» THE REQUEST: Reproduce all of the data below without alteration; exclude every picture.

» RECORDED DATA:

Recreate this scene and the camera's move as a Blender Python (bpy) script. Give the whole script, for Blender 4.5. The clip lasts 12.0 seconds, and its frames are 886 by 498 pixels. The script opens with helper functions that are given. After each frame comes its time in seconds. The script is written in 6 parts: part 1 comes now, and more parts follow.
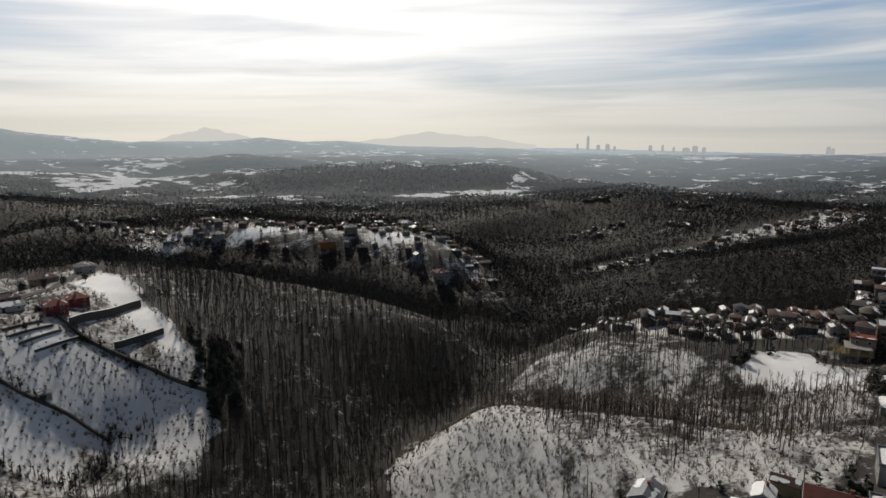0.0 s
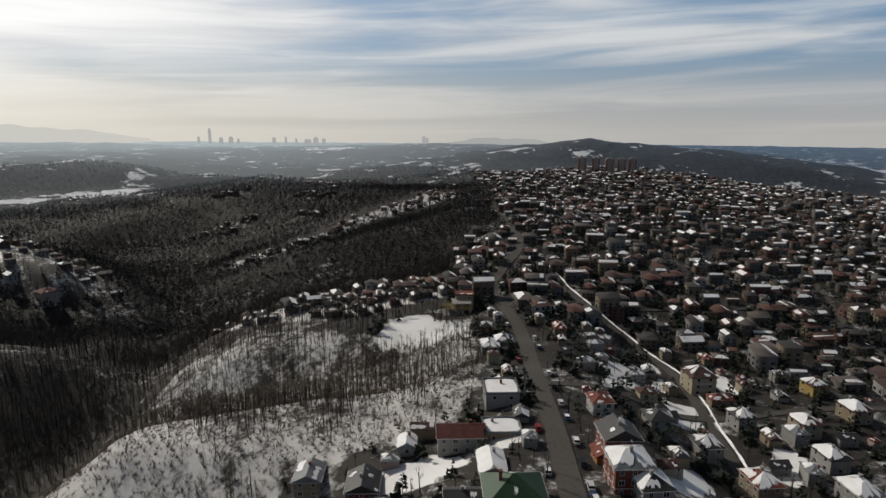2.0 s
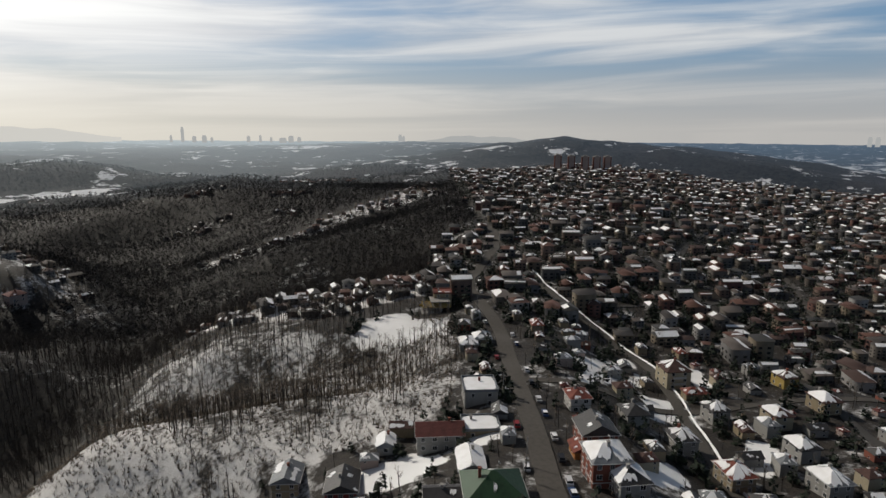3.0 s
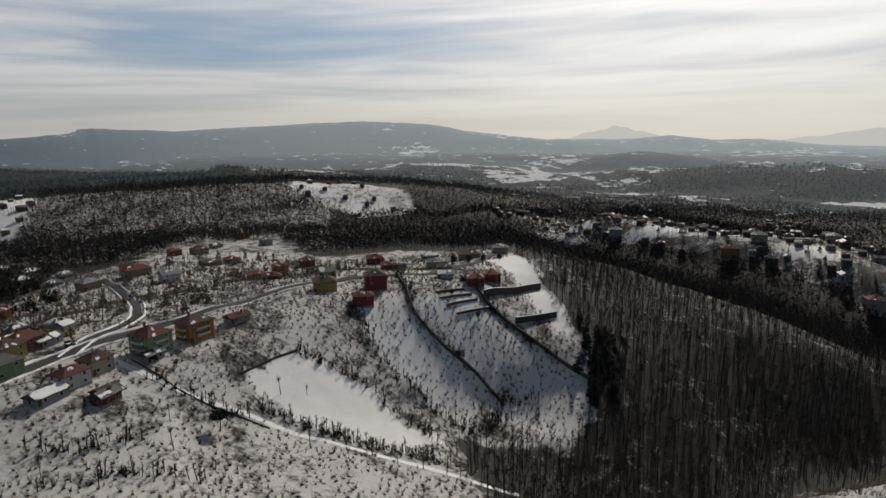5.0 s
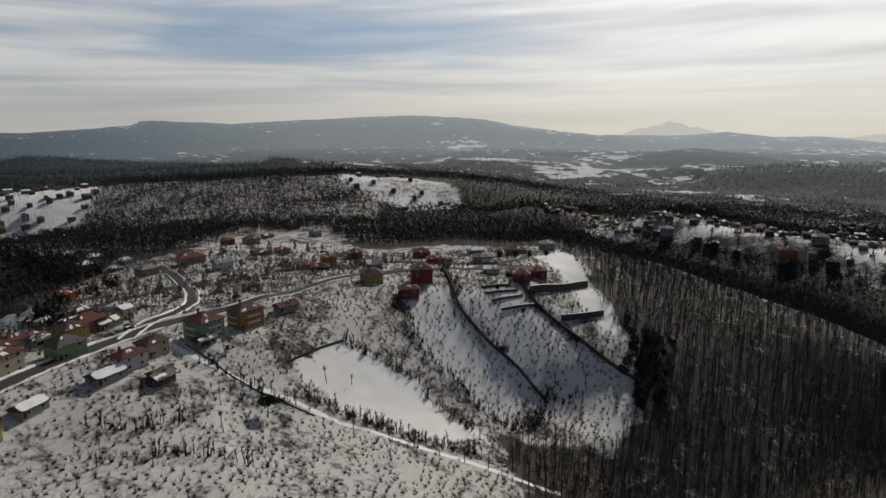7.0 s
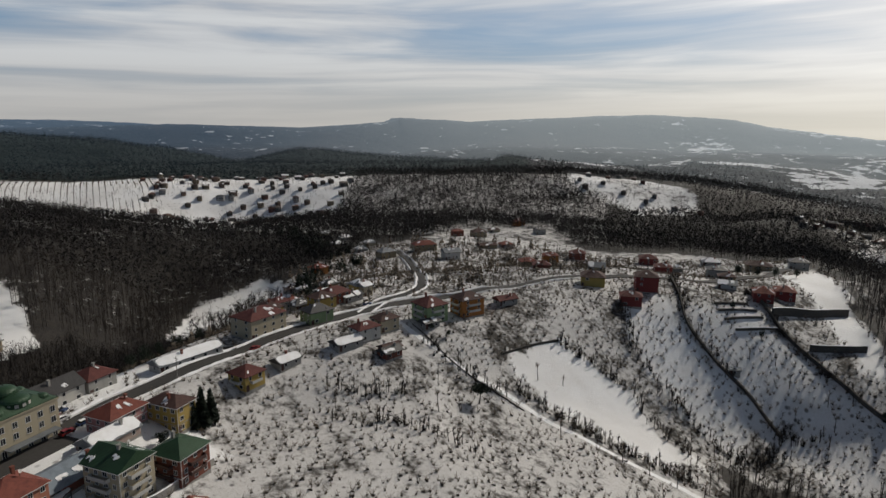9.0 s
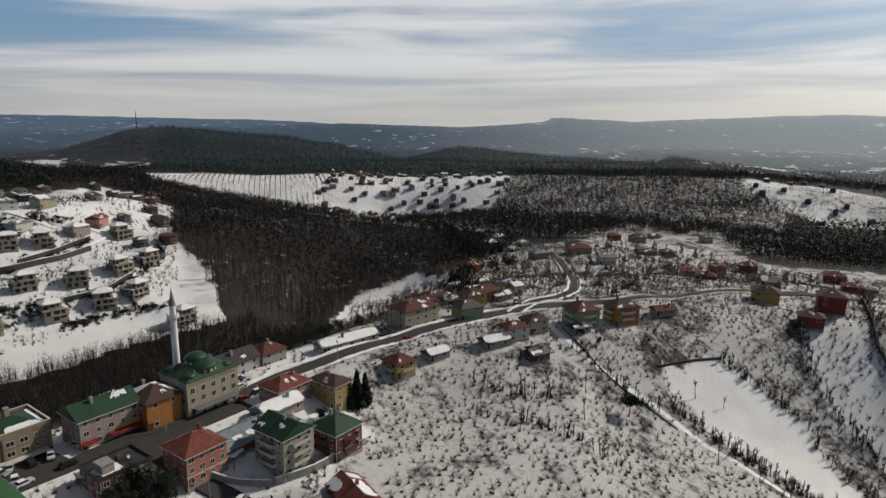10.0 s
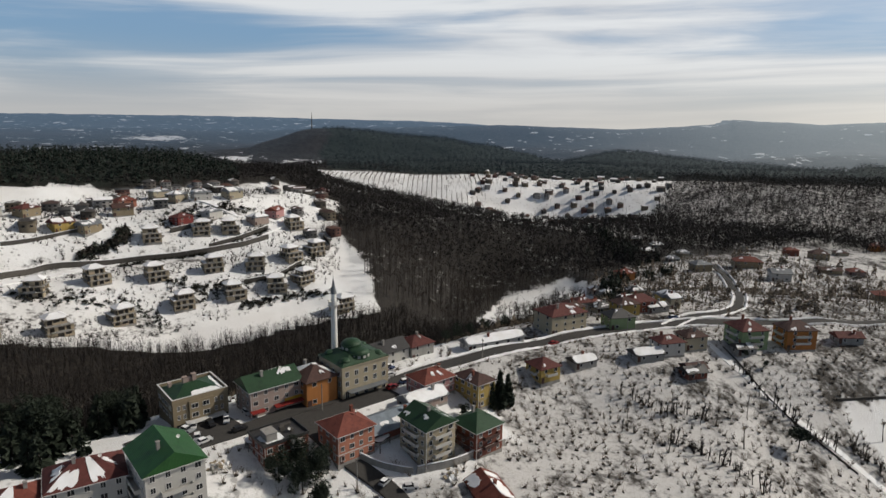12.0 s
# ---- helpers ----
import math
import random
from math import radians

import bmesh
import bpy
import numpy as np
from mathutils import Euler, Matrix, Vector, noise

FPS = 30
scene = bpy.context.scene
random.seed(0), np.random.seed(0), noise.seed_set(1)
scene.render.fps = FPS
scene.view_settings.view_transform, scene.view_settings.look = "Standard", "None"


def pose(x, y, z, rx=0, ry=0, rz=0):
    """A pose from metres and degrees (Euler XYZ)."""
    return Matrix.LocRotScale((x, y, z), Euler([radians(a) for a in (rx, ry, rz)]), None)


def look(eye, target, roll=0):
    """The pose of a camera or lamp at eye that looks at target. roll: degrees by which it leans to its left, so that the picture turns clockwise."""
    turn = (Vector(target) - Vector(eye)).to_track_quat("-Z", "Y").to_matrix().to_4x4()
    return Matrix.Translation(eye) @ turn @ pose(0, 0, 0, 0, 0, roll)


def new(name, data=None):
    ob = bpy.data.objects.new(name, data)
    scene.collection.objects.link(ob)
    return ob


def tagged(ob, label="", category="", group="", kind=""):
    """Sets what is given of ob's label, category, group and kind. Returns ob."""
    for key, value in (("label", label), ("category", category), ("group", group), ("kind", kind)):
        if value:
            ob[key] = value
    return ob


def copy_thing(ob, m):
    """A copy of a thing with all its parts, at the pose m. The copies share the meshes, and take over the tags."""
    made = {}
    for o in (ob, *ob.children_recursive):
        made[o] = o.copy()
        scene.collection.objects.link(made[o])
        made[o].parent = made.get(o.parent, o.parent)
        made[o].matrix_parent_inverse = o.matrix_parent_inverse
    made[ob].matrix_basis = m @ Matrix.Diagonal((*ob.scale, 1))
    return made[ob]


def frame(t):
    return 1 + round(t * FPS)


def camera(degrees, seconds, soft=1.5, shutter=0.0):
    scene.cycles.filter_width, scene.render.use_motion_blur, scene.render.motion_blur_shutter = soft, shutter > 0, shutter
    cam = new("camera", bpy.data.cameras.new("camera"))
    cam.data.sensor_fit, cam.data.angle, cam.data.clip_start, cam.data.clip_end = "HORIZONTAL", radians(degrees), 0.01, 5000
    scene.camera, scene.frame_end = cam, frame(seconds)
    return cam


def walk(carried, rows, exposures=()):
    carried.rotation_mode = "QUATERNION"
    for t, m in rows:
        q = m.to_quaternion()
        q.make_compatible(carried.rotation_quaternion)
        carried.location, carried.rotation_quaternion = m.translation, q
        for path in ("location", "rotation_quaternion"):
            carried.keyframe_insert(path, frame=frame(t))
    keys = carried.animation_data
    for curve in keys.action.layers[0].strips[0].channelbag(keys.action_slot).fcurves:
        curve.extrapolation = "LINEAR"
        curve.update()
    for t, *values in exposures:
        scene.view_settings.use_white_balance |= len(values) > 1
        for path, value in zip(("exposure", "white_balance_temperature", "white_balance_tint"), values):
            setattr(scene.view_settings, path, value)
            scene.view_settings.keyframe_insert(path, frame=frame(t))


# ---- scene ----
# the camera hovers 85 m over a road and turns
cam = camera(71.16, 12.0)
PATH = [
    (0.0, 79.10, 0.00, 0.00),
    (0.5, 78.99, -0.01, -2.69),
    (1.0, 78.80, -0.05, -11.90),
    (1.5, 78.56, -0.04, -24.01),
    (2.0, 78.40, -0.00, -33.34),
    (2.5, 78.31, 0.04, -35.09),
    (3.0, 78.24, 0.07, -35.49),
    (3.5, 78.22, 0.24, -30.68),
    (3.7, 78.35, 0.41, -22.18),
    (5.3, 79.00, 0.40, 39.63),
    (5.5, 78.95, 0.39, 39.76),
    (6.0, 78.80, 0.20, 39.94),
    (6.5, 78.68, 0.15, 39.86),
    (6.7, 78.63, 0.09, 39.82),
    (8.3, 78.48, -0.50, 51.45),
    (8.5, 78.45, -0.60, 54.10),
    (9.0, 78.37, -0.66, 61.30),
    (9.5, 78.28, -0.72, 67.56),
    (10.0, 78.19, -0.76, 75.69),
    (10.5, 78.16, -0.82, 82.50),
    (11.0, 78.10, -0.78, 87.32),
    (11.5, 78.11, -0.84, 88.95),
    (12.0, 78.14, -0.91, 89.85),
]
walk(cam, [(t, pose(0, 0, 100, a, b, c)) for t, a, b, c in PATH], exposures=[(0.0, -0.44), (0.9, -0.54), (1.6, -0.55), (2.5, -0.42), (3.7, -0.42), (5.3, -0.68), (6.7, -0.68), (9.5, -0.5), (12.0, -0.24)])

# ---- daylight: thin streaked cloud, sun ahead and above ----
SUN_TURN, SUN_HIGH = 15.0, 38.0
toward_sun = Vector((-math.sin(radians(SUN_TURN)) * math.cos(radians(SUN_HIGH)), math.cos(radians(SUN_TURN)) * math.cos(radians(SUN_HIGH)), math.sin(radians(SUN_HIGH))))
sun = new("sun", bpy.data.lights.new("sun", "SUN"))
sun.data.energy, sun.data.angle, sun.data.color = 4.1, radians(2.5), (1.0, 0.93, 0.82)
sun.matrix_world = look(toward_sun * 500, (0, 0, 0))


class Nodes:
    """Short ways to lay shader nodes."""

    def __init__(self, tree):
        self.tree = tree
        tree.nodes.clear()

    def add(self, kind, props=None, **links):
        n = self.tree.nodes.new("ShaderNode" + kind)
        for key, value in (props or {}).items():
            setattr(n, key, value)
        for key, value in links.items():
            slot = n.inputs[int(key[1:])] if key[0] == "i" and key[1:].isdigit() else n.inputs[key.replace("_", " ")]
            if isinstance(value, bpy.types.NodeSocket):
                self.tree.links.new(value, slot)
            else:
                slot.default_value = value
        return n

    def math(self, op, a, b=0.0, c=0.0, clamp=False):
        return self.add("Math", {"operation": op, "use_clamp": clamp}, i0=a, i1=b, i2=c).outputs[0]

    def mix(self, fac, a, b, blend="MIX"):
        n = self.add("MixRGB", {"blend_type": blend}, i0=fac)
        for slot, v in ((1, a), (2, b)):
            if isinstance(v, bpy.types.NodeSocket):
                self.tree.links.new(v, n.inputs[slot])
            else:
                n.inputs[slot].default_value = (*v, 1) if len(v) == 3 else v
        return n.outputs[0]

    def ramp(self, fac, lo, hi):
        """0 below lo, 1 above hi."""
        return self.add("MapRange", {"interpolation_type": "SMOOTHSTEP"}, i0=fac, i1=lo, i2=hi).outputs[0]

    def noise(self, vector, scale, detail=4.0, rough=0.55):
        return self.add("TexNoise", None, Vector=vector, Scale=scale, Detail=detail, Roughness=rough).outputs[0]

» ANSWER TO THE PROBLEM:
Recreate this scene and the camera's move as a Blender Python (bpy) script. Give the whole script, for Blender 4.5. The clip lasts 12.0 seconds, and its frames are 886 by 498 pixels. The script opens with helper functions that are given. After each frame comes its time in seconds. The script is written in 6 parts: part 1 comes now, and more parts follow.
0.0 s
2.0 s
3.0 s
5.0 s
7.0 s
9.0 s
10.0 s
12.0 s
# ---- helpers ----
import math
import random
from math import radians

import bmesh
import bpy
import numpy as np
from mathutils import Euler, Matrix, Vector, noise

FPS = 30
scene = bpy.context.scene
random.seed(0), np.random.seed(0), noise.seed_set(1)
scene.render.fps = FPS
scene.view_settings.view_transform, scene.view_settings.look = "Standard", "None"


def pose(x, y, z, rx=0, ry=0, rz=0):
    """A pose from metres and degrees (Euler XYZ)."""
    return Matrix.LocRotScale((x, y, z), Euler([radians(a) for a in (rx, ry, rz)]), None)


def look(eye, target, roll=0):
    """The pose of a camera or lamp at eye that looks at target. roll: degrees by which it leans to its left, so that the picture turns clockwise."""
    turn = (Vector(target) - Vector(eye)).to_track_quat("-Z", "Y").to_matrix().to_4x4()
    return Matrix.Translation(eye) @ turn @ pose(0, 0, 0, 0, 0, roll)


def new(name, data=None):
    ob = bpy.data.objects.new(name, data)
    scene.collection.objects.link(ob)
    return ob


def tagged(ob, label="", category="", group="", kind=""):
    """Sets what is given of ob's label, category, group and kind. Returns ob."""
    for key, value in (("label", label), ("category", category), ("group", group), ("kind", kind)):
        if value:
            ob[key] = value
    return ob


def copy_thing(ob, m):
    """A copy of a thing with all its parts, at the pose m. The copies share the meshes, and take over the tags."""
    made = {}
    for o in (ob, *ob.children_recursive):
        made[o] = o.copy()
        scene.collection.objects.link(made[o])
        made[o].parent = made.get(o.parent, o.parent)
        made[o].matrix_parent_inverse = o.matrix_parent_inverse
    made[ob].matrix_basis = m @ Matrix.Diagonal((*ob.scale, 1))
    return made[ob]


def frame(t):
    return 1 + round(t * FPS)


def camera(degrees, seconds, soft=1.5, shutter=0.0):
    scene.cycles.filter_width, scene.render.use_motion_blur, scene.render.motion_blur_shutter = soft, shutter > 0, shutter
    cam = new("camera", bpy.data.cameras.new("camera"))
    cam.data.sensor_fit, cam.data.angle, cam.data.clip_start, cam.data.clip_end = "HORIZONTAL", radians(degrees), 0.01, 5000
    scene.camera, scene.frame_end = cam, frame(seconds)
    return cam


def walk(carried, rows, exposures=()):
    carried.rotation_mode = "QUATERNION"
    for t, m in rows:
        q = m.to_quaternion()
        q.make_compatible(carried.rotation_quaternion)
        carried.location, carried.rotation_quaternion = m.translation, q
        for path in ("location", "rotation_quaternion"):
            carried.keyframe_insert(path, frame=frame(t))
    keys = carried.animation_data
    for curve in keys.action.layers[0].strips[0].channelbag(keys.action_slot).fcurves:
        curve.extrapolation = "LINEAR"
        curve.update()
    for t, *values in exposures:
        scene.view_settings.use_white_balance |= len(values) > 1
        for path, value in zip(("exposure", "white_balance_temperature", "white_balance_tint"), values):
            setattr(scene.view_settings, path, value)
            scene.view_settings.keyframe_insert(path, frame=frame(t))


# ---- scene ----
# the camera hovers 85 m over a road and turns
cam = camera(71.16, 12.0)
PATH = [
    (0.0, 79.10, 0.00, 0.00),
    (0.5, 78.99, -0.01, -2.69),
    (1.0, 78.80, -0.05, -11.90),
    (1.5, 78.56, -0.04, -24.01),
    (2.0, 78.40, -0.00, -33.34),
    (2.5, 78.31, 0.04, -35.09),
    (3.0, 78.24, 0.07, -35.49),
    (3.5, 78.22, 0.24, -30.68),
    (3.7, 78.35, 0.41, -22.18),
    (5.3, 79.00, 0.40, 39.63),
    (5.5, 78.95, 0.39, 39.76),
    (6.0, 78.80, 0.20, 39.94),
    (6.5, 78.68, 0.15, 39.86),
    (6.7, 78.63, 0.09, 39.82),
    (8.3, 78.48, -0.50, 51.45),
    (8.5, 78.45, -0.60, 54.10),
    (9.0, 78.37, -0.66, 61.30),
    (9.5, 78.28, -0.72, 67.56),
    (10.0, 78.19, -0.76, 75.69),
    (10.5, 78.16, -0.82, 82.50),
    (11.0, 78.10, -0.78, 87.32),
    (11.5, 78.11, -0.84, 88.95),
    (12.0, 78.14, -0.91, 89.85),
]
walk(cam, [(t, pose(0, 0, 100, a, b, c)) for t, a, b, c in PATH], exposures=[(0.0, -0.44), (0.9, -0.54), (1.6, -0.55), (2.5, -0.42), (3.7, -0.42), (5.3, -0.68), (6.7, -0.68), (9.5, -0.5), (12.0, -0.24)])

# ---- daylight: thin streaked cloud, sun ahead and above ----
SUN_TURN, SUN_HIGH = 15.0, 38.0
toward_sun = Vector((-math.sin(radians(SUN_TURN)) * math.cos(radians(SUN_HIGH)), math.cos(radians(SUN_TURN)) * math.cos(radians(SUN_HIGH)), math.sin(radians(SUN_HIGH))))
sun = new("sun", bpy.data.lights.new("sun", "SUN"))
sun.data.energy, sun.data.angle, sun.data.color = 4.1, radians(2.5), (1.0, 0.93, 0.82)
sun.matrix_world = look(toward_sun * 500, (0, 0, 0))


class Nodes:
    """Short ways to lay shader nodes."""

    def __init__(self, tree):
        self.tree = tree
        tree.nodes.clear()

    def add(self, kind, props=None, **links):
        n = self.tree.nodes.new("ShaderNode" + kind)
        for key, value in (props or {}).items():
            setattr(n, key, value)
        for key, value in links.items():
            slot = n.inputs[int(key[1:])] if key[0] == "i" and key[1:].isdigit() else n.inputs[key.replace("_", " ")]
            if isinstance(value, bpy.types.NodeSocket):
                self.tree.links.new(value, slot)
            else:
                slot.default_value = value
        return n

    def math(self, op, a, b=0.0, c=0.0, clamp=False):
        return self.add("Math", {"operation": op, "use_clamp": clamp}, i0=a, i1=b, i2=c).outputs[0]

    def mix(self, fac, a, b, blend="MIX"):
        n = self.add("MixRGB", {"blend_type": blend}, i0=fac)
        for slot, v in ((1, a), (2, b)):
            if isinstance(v, bpy.types.NodeSocket):
                self.tree.links.new(v, n.inputs[slot])
            else:
                n.inputs[slot].default_value = (*v, 1) if len(v) == 3 else v
        return n.outputs[0]

    def ramp(self, fac, lo, hi):
        """0 below lo, 1 above hi."""
        return self.add("MapRange", {"interpolation_type": "SMOOTHSTEP"}, i0=fac, i1=lo, i2=hi).outputs[0]

    def noise(self, vector, scale, detail=4.0, rough=0.55):
        return self.add("TexNoise", None, Vector=vector, Scale=scale, Detail=detail, Roughness=rough).outputs[0]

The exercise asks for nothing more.